▶ _AIM_:
Copy everything in the data below exactly except the pictures.

[Start]

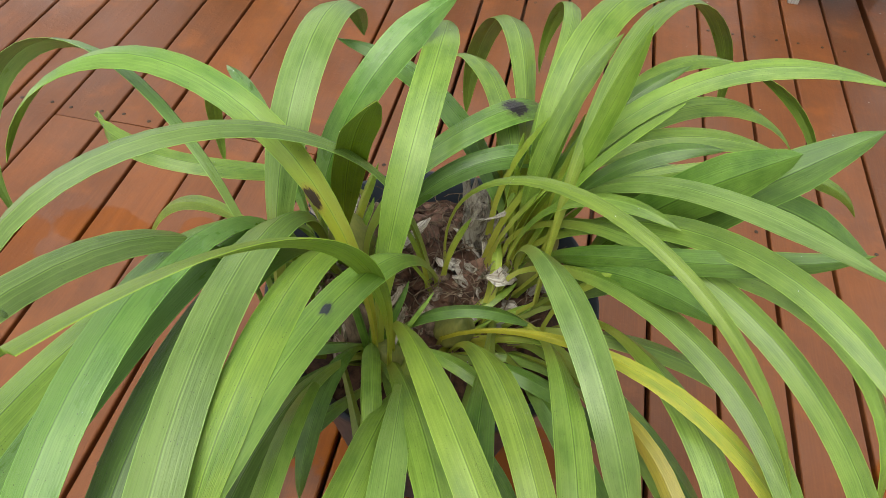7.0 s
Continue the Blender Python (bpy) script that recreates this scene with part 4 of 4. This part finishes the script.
for i, (x, y, z, r, h, mat, lean) in enumerate(((0.032, 0.066, 0.335, 0.019, 0.07, DRY, (0.0, 0.01)), (0.060, 0.050, 0.340, 0.018, 0.06, HUSK, (0.02, 0.01)), (-0.012, 0.055, 0.300, 0.022, 0.035, DRY, (-0.01, 0.02)), (0.030, -0.062, 0.340, 0.022, 0.06, BULB, (0.01, -0.02)), (0.085, 0.030, 0.335, 0.024, 0.08, BULB, (0.02, 0.02)), (-0.080, 0.010, 0.335, 0.026, 0.075, BULB, (-0.02, 0)), (-0.055, -0.075, 0.330, 0.028, 0.07, HUSK, (0, -0.02)), (-0.020, -0.095, 0.325, 0.024, 0.065, BULB, (0, -0.03)), (-0.065, 0.045, 0.32, 0.018, 0.06, HUSK, (-0.01, 0.01)), (0.0, -0.045, 0.325, 0.018, 0.035, HUSK, (0.02, -0.01)))):
    bulb(big, x, y, z, r, h, 0, mat, lean)
rg = random.Random(21)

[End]

▶ _RESULT OF THE EXERCISE_:
7.0 s
Continue the Blender Python (bpy) script that recreates this scene with part 4 of 4. This part finishes the script.
for i, (x, y, z, r, h, mat, lean) in enumerate(((0.032, 0.066, 0.335, 0.019, 0.07, DRY, (0.0, 0.01)), (0.060, 0.050, 0.340, 0.018, 0.06, HUSK, (0.02, 0.01)), (-0.012, 0.055, 0.300, 0.022, 0.035, DRY, (-0.01, 0.02)), (0.030, -0.062, 0.340, 0.022, 0.06, BULB, (0.01, -0.02)), (0.085, 0.030, 0.335, 0.024, 0.08, BULB, (0.02, 0.02)), (-0.080, 0.010, 0.335, 0.026, 0.075, BULB, (-0.02, 0)), (-0.055, -0.075, 0.330, 0.028, 0.07, HUSK, (0, -0.02)), (-0.020, -0.095, 0.325, 0.024, 0.065, BULB, (0, -0.03)), (-0.065, 0.045, 0.32, 0.018, 0.06, HUSK, (-0.01, 0.01)), (0.0, -0.045, 0.325, 0.018, 0.035, HUSK, (0.02, -0.01)))):
    bulb(big, x, y, z, r, h, 0, mat, lean)
rg = random.Random(21)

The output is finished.